__Aim of the exercise__
Everything in the data should be repeated exactly, save for the images.

+++

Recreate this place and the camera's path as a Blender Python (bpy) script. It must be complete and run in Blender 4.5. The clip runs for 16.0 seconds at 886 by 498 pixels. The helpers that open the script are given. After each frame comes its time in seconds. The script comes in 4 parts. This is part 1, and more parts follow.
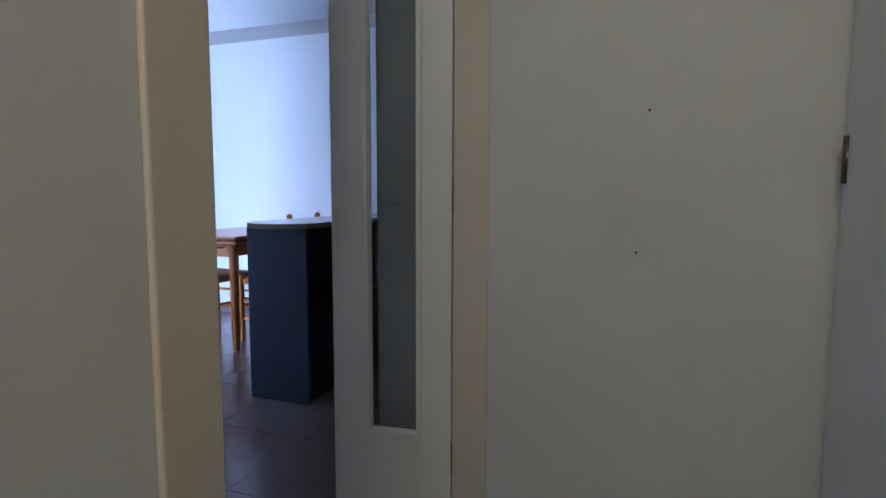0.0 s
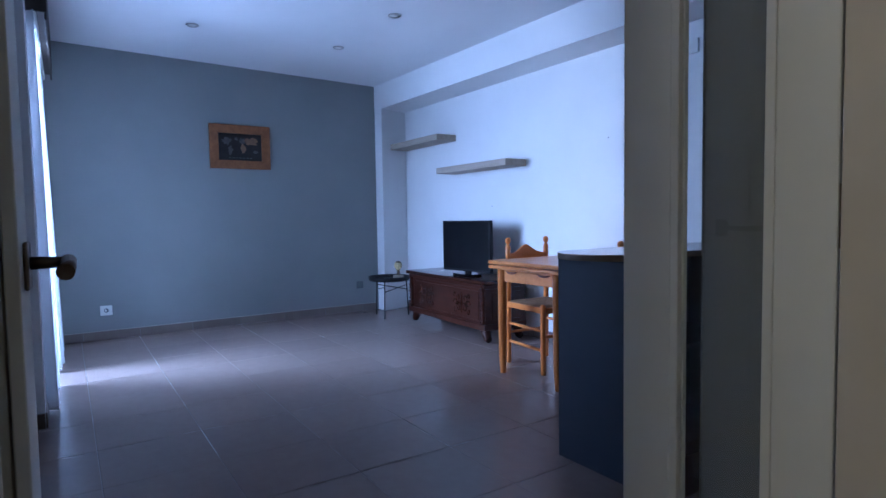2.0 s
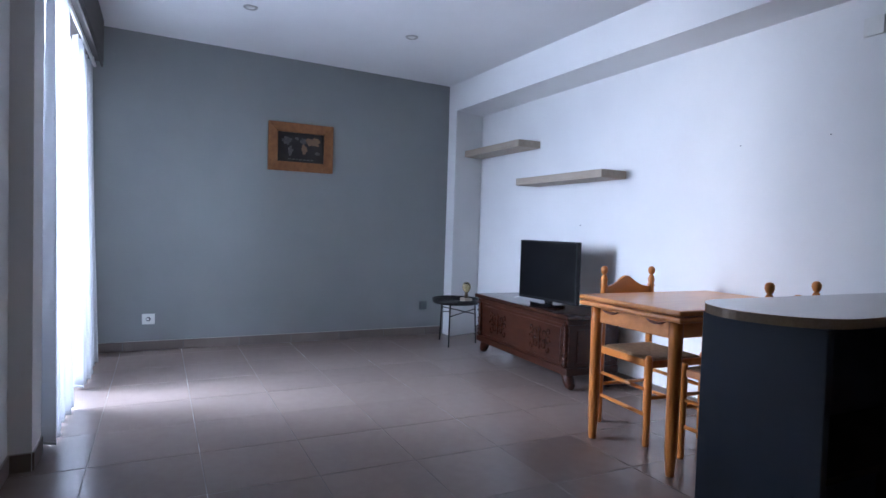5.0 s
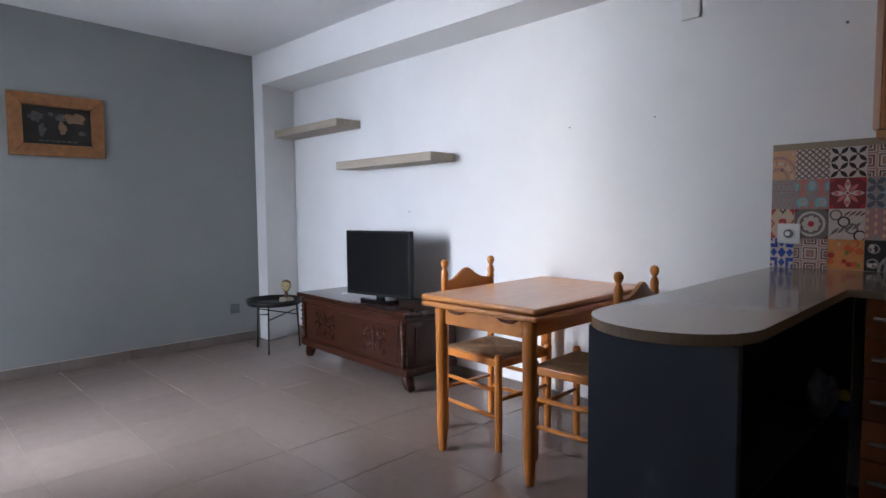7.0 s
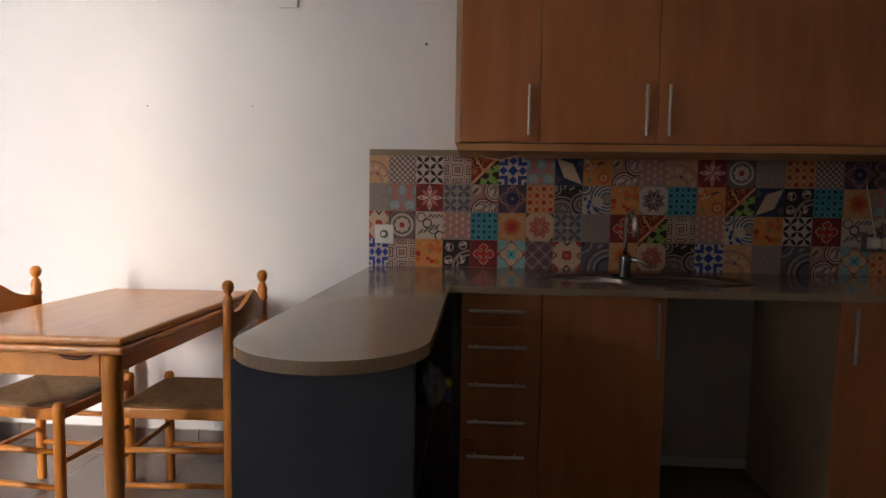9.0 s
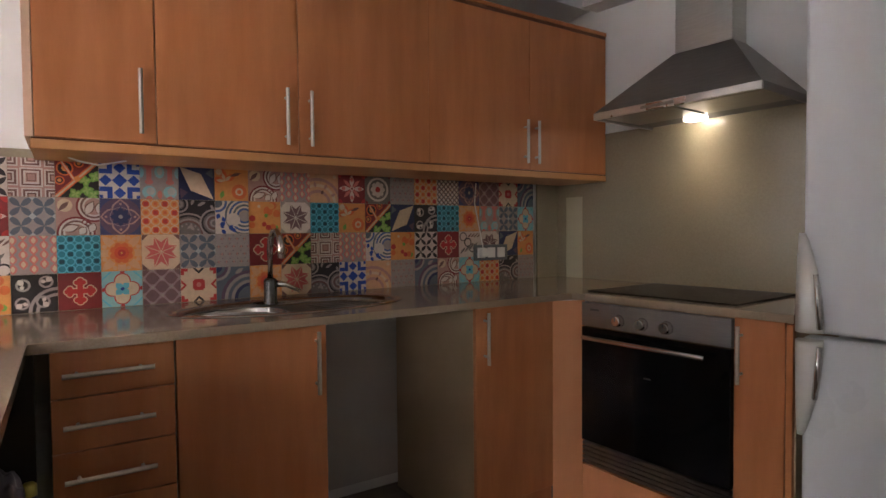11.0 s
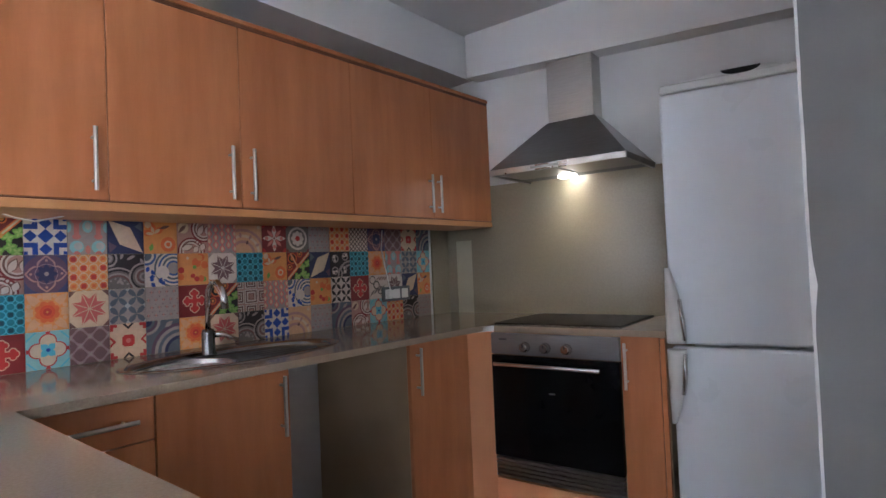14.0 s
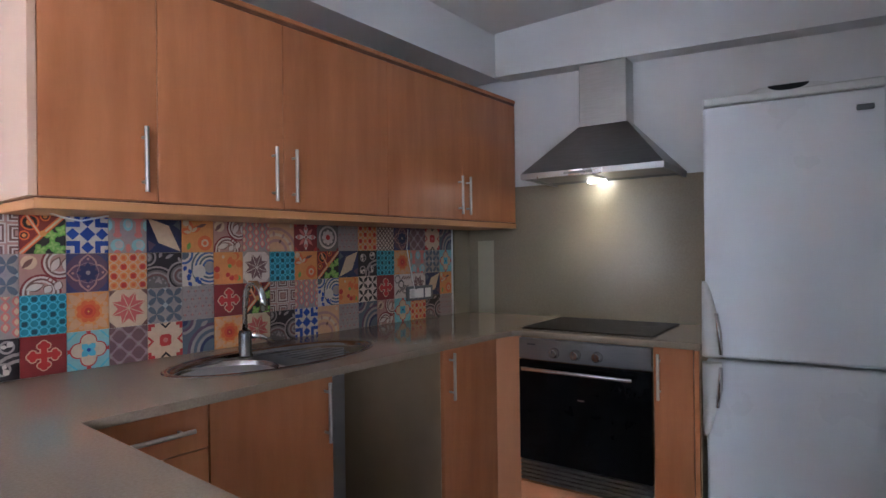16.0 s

+++

__Output of the task__
Recreate this place and the camera's path as a Blender Python (bpy) script. It must be complete and run in Blender 4.5. The clip runs for 16.0 seconds at 886 by 498 pixels. The helpers that open the script are given. After each frame comes its time in seconds. The script comes in 4 parts. This is part 1, and more parts follow.
0.0 s
2.0 s
5.0 s
7.0 s
9.0 s
11.0 s
14.0 s
16.0 s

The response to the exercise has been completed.